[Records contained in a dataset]
--- --- ---

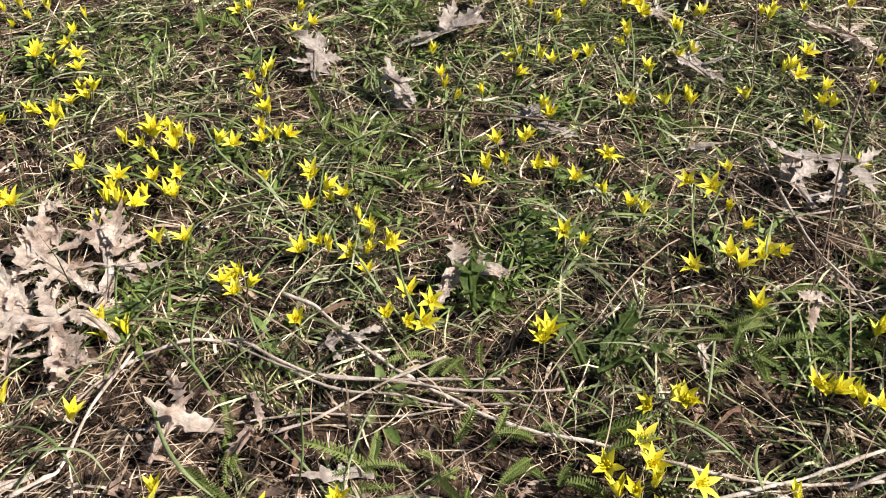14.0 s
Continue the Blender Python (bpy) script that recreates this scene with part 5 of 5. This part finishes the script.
star_plants([
    [(0.168, 0.155), (0.185, 0.136)],
    [(0.207, 0.129), (0.219, 0.131), (0.183, 0.099), (0.194, 0.091)],
    [(0.212, 0.346)],
    [(0.255, 0.285)],
    [(0.342, 0.242)],
    [(0.387, 0.181), (0.386, 0.162)],
    [(0.452, 0.365)],
    [(0.459, 0.164), (0.453, 0.132)],
    [(0.520, 0.338)],
    [(0.655, 0.260), (0.664, 0.225)],
    [(0.684, 0.221), (0.708, 0.203)],
    [(0.707, 0.177)],
    [(0.899, 0.130), (0.910, 0.111)],
    [(0.917, 0.335)],
    [(0.967, 0.326)],
    [(1.120, 0.141), (1.122, 0.120), (1.140, 0.121), (1.120, 0.108)],
    [(1.181, 0.277)],
    [(1.209, 0.198)],
    [(1.294, 0.149)],
    [(1.516, 0.347), (1.511, 0.331)],
    [(1.590, 0.244), (1.594, 0.206)],
    [(-1.260, 0.400), (-1.225, 0.395)],
    [(-0.406, 0.404), (-0.399, 0.379), (-0.385, 0.380)]])
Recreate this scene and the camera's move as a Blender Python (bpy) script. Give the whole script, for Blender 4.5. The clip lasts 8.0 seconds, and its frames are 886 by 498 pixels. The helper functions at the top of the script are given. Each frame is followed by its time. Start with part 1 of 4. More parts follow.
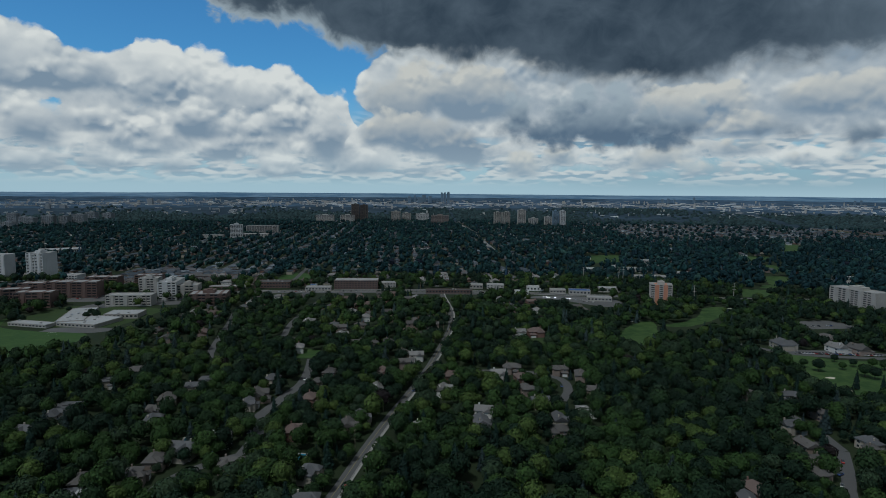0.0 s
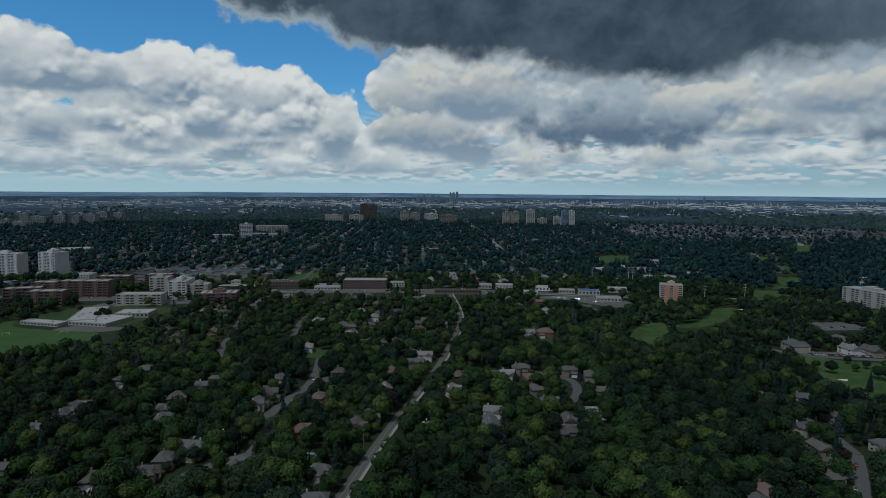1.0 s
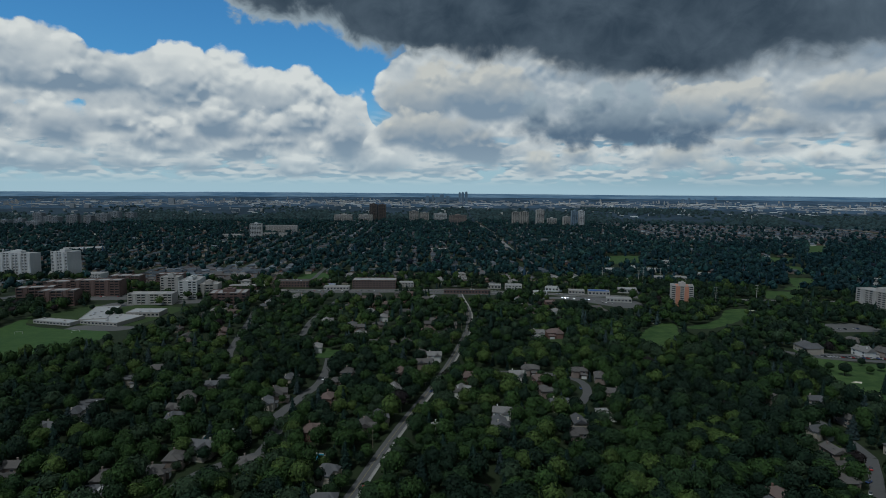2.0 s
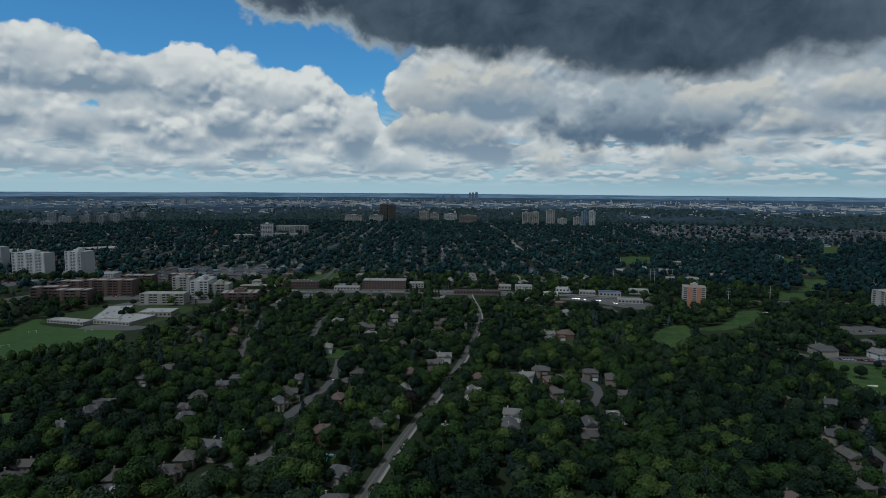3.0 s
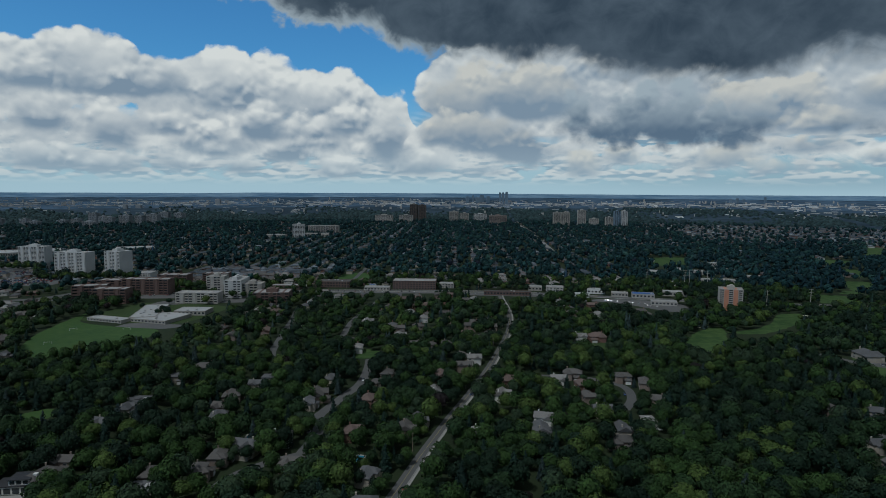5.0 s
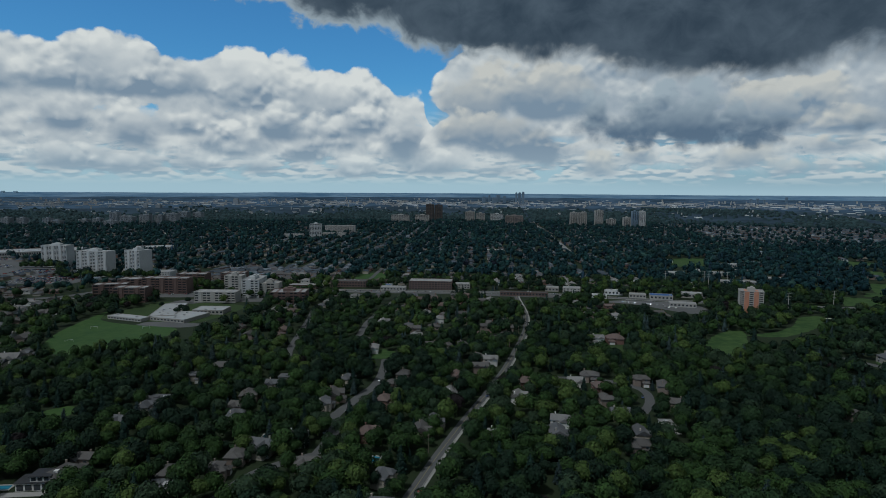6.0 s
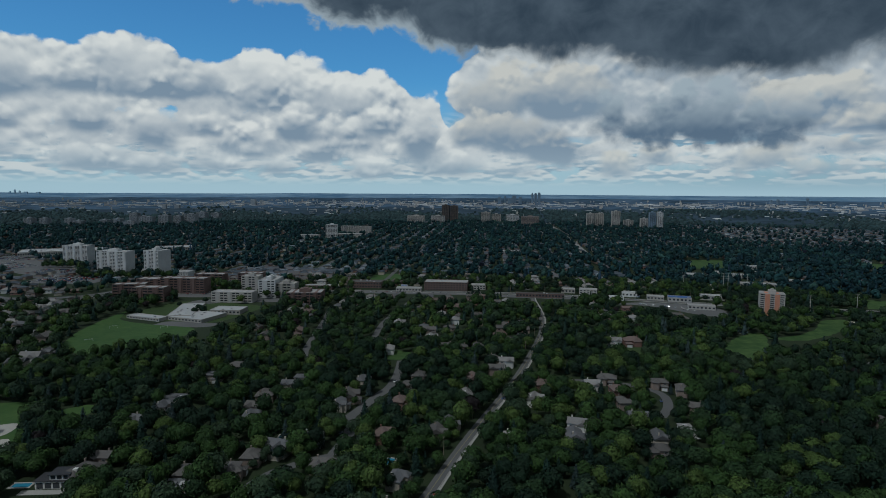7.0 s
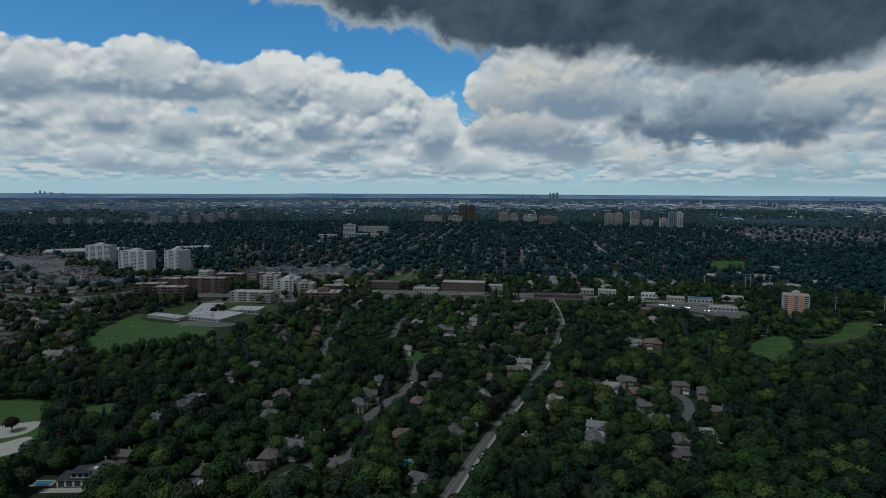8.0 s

--- --- ---

EXERCISE INSTRUCTIONS →
Pictures are excluded: retype only the lines from the beginning of the listing above through the line with "[(-0.406, 0.404), (-0.399, 0.379), (-0.385, 0.380)]])", both included.

COMPLETED EXERCISE →
14.0 s
Continue the Blender Python (bpy) script that recreates this scene with part 5 of 5. This part finishes the script.
star_plants([
    [(0.168, 0.155), (0.185, 0.136)],
    [(0.207, 0.129), (0.219, 0.131), (0.183, 0.099), (0.194, 0.091)],
    [(0.212, 0.346)],
    [(0.255, 0.285)],
    [(0.342, 0.242)],
    [(0.387, 0.181), (0.386, 0.162)],
    [(0.452, 0.365)],
    [(0.459, 0.164), (0.453, 0.132)],
    [(0.520, 0.338)],
    [(0.655, 0.260), (0.664, 0.225)],
    [(0.684, 0.221), (0.708, 0.203)],
    [(0.707, 0.177)],
    [(0.899, 0.130), (0.910, 0.111)],
    [(0.917, 0.335)],
    [(0.967, 0.326)],
    [(1.120, 0.141), (1.122, 0.120), (1.140, 0.121), (1.120, 0.108)],
    [(1.181, 0.277)],
    [(1.209, 0.198)],
    [(1.294, 0.149)],
    [(1.516, 0.347), (1.511, 0.331)],
    [(1.590, 0.244), (1.594, 0.206)],
    [(-1.260, 0.400), (-1.225, 0.395)],
    [(-0.406, 0.404), (-0.399, 0.379), (-0.385, 0.380)]])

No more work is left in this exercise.